WPI’s campus is especially quiet at four in the morning.
Members of the Pep Band and cheerleading team know that fact all too well—running on nervous energy and caffeine, they all had arrived outside Alden Memorial one Tuesday in December, ready and waiting to board buses to Vermont so they could perform in the opening ceremony of The Bachelor franchise’s new spinoff series, Bachelor Winter Games.
Not exactly the way they’d expected to close out B-Term.
Pep Band president Veronica Rivera ’18 says the band was initially contacted by Bachelor producers about the opportunity on Tuesday the week before Thanksgiving; they found out they had been chosen to perform on the show six days later.
The Pep Band prepares to march down Main
Street as part of the opening ceremony of Bachelor
Winter Games.
“I was sitting in my MQP lab when I got the email,” Rivera says. Two of the three members of her MQP group were also part of the band, she adds, and “I immediately told them and we all screamed a bit and celebrated.”

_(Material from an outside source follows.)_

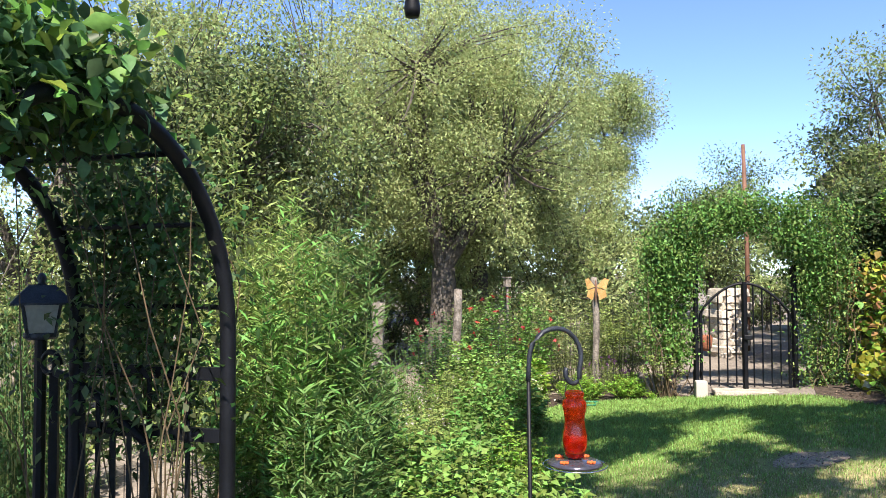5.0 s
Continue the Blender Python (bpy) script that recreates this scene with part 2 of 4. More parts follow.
def leaf_mesh(name, p, d, length, width, mat, fold=0.18, droop=0.15, fine=False):
    """Leaves at p pointing along d; each folded along its midrib and drooping."""
    n = len(p)
    d = unit(d)
    up = unit(np.array([0, 0, 1.0]) + rng.normal(0, 0.45, (n, 3)))
    s = unit(np.cross(d, up))
    nrm = np.cross(s, d)
    L = (length * rng.uniform(0.65, 1.25, n))[:, None]
    W = (width * rng.uniform(0.75, 1.2, n))[:, None]
    tip = p + d * L - nrm * L * droop
    le = p + d * L * 0.42 + s * W / 2 + nrm * W * fold
    ri = p + d * L * 0.42 - s * W / 2 + nrm * W * fold
    if fine:
        v = np.stack([p, ri, tip, le], 1).reshape(-1, 3)
        f = (np.array([[0, 1, 2, 3]])[None] + 4 * np.arange(n)[:, None, None]).reshape(-1, 4)
        return raw_mesh(name, v, f, mat)
    if length < 0.06:
        mid = p + d * L * 0.5 - nrm * L * droop * 0.2
        v = np.stack([p, le, tip, ri, mid], 1).reshape(-1, 3)
        t = np.array([[0, 4, 1], [1, 4, 2], [2, 4, 3], [3, 4, 0]])
        return raw_mesh(name, v, (t[None] + 5 * np.arange(n)[:, None, None]).reshape(-1, 3), mat)
    le2 = p + d * L * 0.72 + s * W * 0.36 + nrm * (W * fold * 0.7 - L * droop * 0.4)
    ri2 = p + d * L * 0.72 - s * W * 0.36 + nrm * (W * fold * 0.7 - L * droop * 0.4)
    mid = p + d * L * 0.55 - nrm * L * droop * 0.2
    v = np.stack([p, le, le2, tip, ri2, ri, mid], 1).reshape(-1, 3)
    t = np.array([[0, 6, 1], [1, 6, 2], [2, 6, 3], [3, 6, 4], [4, 6, 5], [5, 6, 0]])
    f = (t[None] + 7 * np.arange(n)[:, None, None]).reshape(-1, 3)
    return raw_mesh(name, v, f, mat)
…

After more screaming and messages written in all caps, reality settled in throughout the group as the quick turnaround of the request hit them: they would be on the only band performing on the show, and had less than two weeks to practice for a performance that would be seen by millions of people around the world.
So, y'know, no pressure.
“We scheduled an emergency officers meeting the next day and planned out our end of the event for a few hours,” says drum major Clifford Smith ’19. Assistant drum major Ethan Lauer ‘20 further explained their process: they held several practices to review the music they’d be playing (WPI’s alma mater), as well as marching around the track to prepare for performing in the cold.
By December 5, the date of the taping, they—as well as the cheerleaders who would also be making the trip—were ready for their close-ups.
After a four-hour-long bus ride to the town of Manchester, Vt., the group was greeted by a Bachelor producer who wasted no time in getting down to business.
“Hi, welcome to Vermont! We’d like to run a dress rehearsal in about five minutes, so if you could get ready…”
This could have been cause for alarm, concern, panic, a desire to get right back on the bus and head home, but the band members took it in stride. Rivera smoothly relayed instructions and updates from the producer to her band mates, ensuring that everyone had what they needed and, ultimately, ensured that the band was ready to go in four minutes and thirty seconds flat.